Further, unless the human soul be an exception, God governs all things by laws adopted to their proper nature. The laws which govern the material world are sketched in the books on natural science; such are gravitation, affinity, mathematical motion. Those laws by which the irrational animal creations are controlled are usually called instincts. Their operation and design are sketched, to some extent, in treatises upon the instincts of animals. Such is the law which leads the beaver to build its dam, and all other animals to pursue some particular habits instead of others. All beavers, from the first one created to the present time, have been instinctively led to build a dam in the same manner, and so their instinct will lead them to build till the end of time. The law which drives them to the act is as necessitating as the law which causes the smoke to rise upwards. Nothing in the universe of God, animate or inanimate, is left without the government of appropriate law, unless that thing being the noblest creature of God: the human spirit. To suppose, therefore, that the human soul is thus left unguided by a revealed rule of conduct, is to suppose that God cares for the less and not for the greater: to suppose that He would constitute the moral powers of the soul so that a law was necessary for their guidance, and then revealed none: to suppose, especially in the case of the Israelites, that he would prepare a people to receive, and obey with a proper spirit, this necessary rule of duty, and yet give no rule. But to suppose these things would be absurd; it follows, therefore, that God would reveal to the Israelites a law for the regulation of their conduct in morals and religion.

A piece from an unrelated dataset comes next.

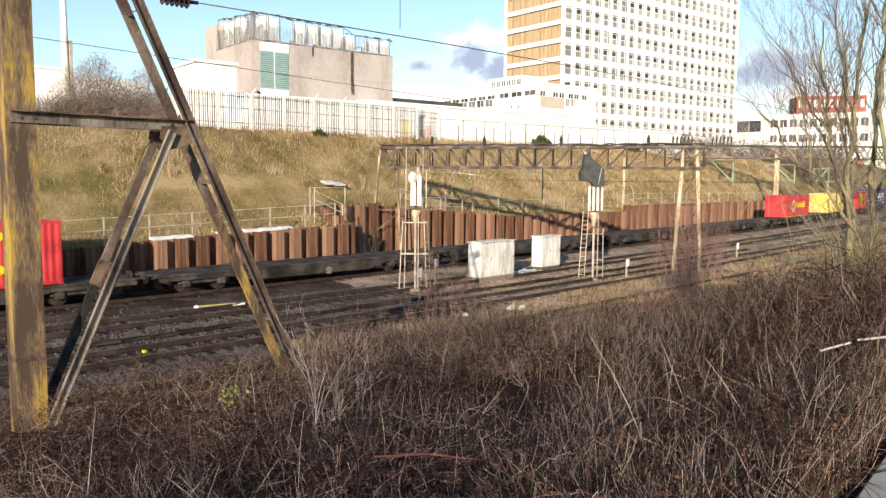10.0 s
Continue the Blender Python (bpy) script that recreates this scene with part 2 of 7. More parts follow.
M_STALK = material("dead_stalk", [(0.03833, 0.0279, 0.02386), (0.1006, 0.07812, 0.06515), (0.3929, 0.3274, 0.2808)], 0.85, scale=1.2, fine=20, bump=0.1, per_island=0.75, spec=0.06)
M_BRAMBLE = material("bramble_cane", [(0.02063, 0.009598, 0.0094), (0.05812, 0.02959, 0.02668), (0.1406, 0.07998, 0.06614)], 0.8, scale=1.2, fine=20, bump=0.1, per_island=0.6, spec=0.06)
M_LEAF = material("withered_leaf", [(0.01968, 0.0108, 0.008643), (0.0525, 0.02879, 0.0218), (0.1359, 0.07838, 0.05712)], 0.85, scale=1.0, fine=20, bump=0.0, per_island=0.8, spec=0.06)
M_GREENLEAF = material("ivy_leaf", [(0.10, 0.12, 0.03), (0.26, 0.27, 0.08)], 0.6, scale=2, fine=20, bump=0.0, per_island=0.6)
M_EVERGREEN = material("shrub_leaf", [(0.03, 0.045, 0.015), (0.07, 0.09, 0.03)], 0.8, scale=2, fine=20, bump=0.0, per_island=0.6)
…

But physical law or necessitating instinct would not be adapted in its nature to the government of a rational and moral being. The obligation of either to the soul would destroy its free agency. God has made man intelligent, and thereby adapted his nature to a rule which he understands. Man has a will and a conscience; but he must understand the rule in order to will obedience, and he must believe the sanction by which the law is maintained before he can feel the obligation upon his conscience. A law, therefore, adapted to man's nature, must be addressed to the understanding, sanctioned by suitable authority, and enforced by adequate penalties.

In accordance with these legitimate deductions, God gave the Israelites a rule of life -- the moral law -- succinctly comprehended in the Ten Commandments. And as affectionate obedience is the only proper obedience he coupled the facts which were fitted to produce affection with the command to obey; saying, "I am the Lord thy God, which brought thee out of the land of Egypt, and from the house of bondage." Therefore, if ye love the Lord ye shall surely keep His commandments.

Further, the only begotten Son of God, who, in order to fulfil the law gave himself a ransom for the salvation of all mankind, made the plan clearer to "Whomsoever believeth on Him?" saying; "This is My commandment, that ye love one another, as I have loved you."

Therefore, John, whom history acknowledges as the Socrates of the Christian philosophy in his personal knowledge of Divine revelations, was glad to testify to the fact that "God is Love."

And now with my whole soul lifted up to God I can sing:

My heart is fixed, eternal God: fixed on Thee,
And my unchanging choice is made, Christ for me!
He is my Prophet, Priest, and King, who did for me salvation bring And while I've breath I mean to sing, Christ for me.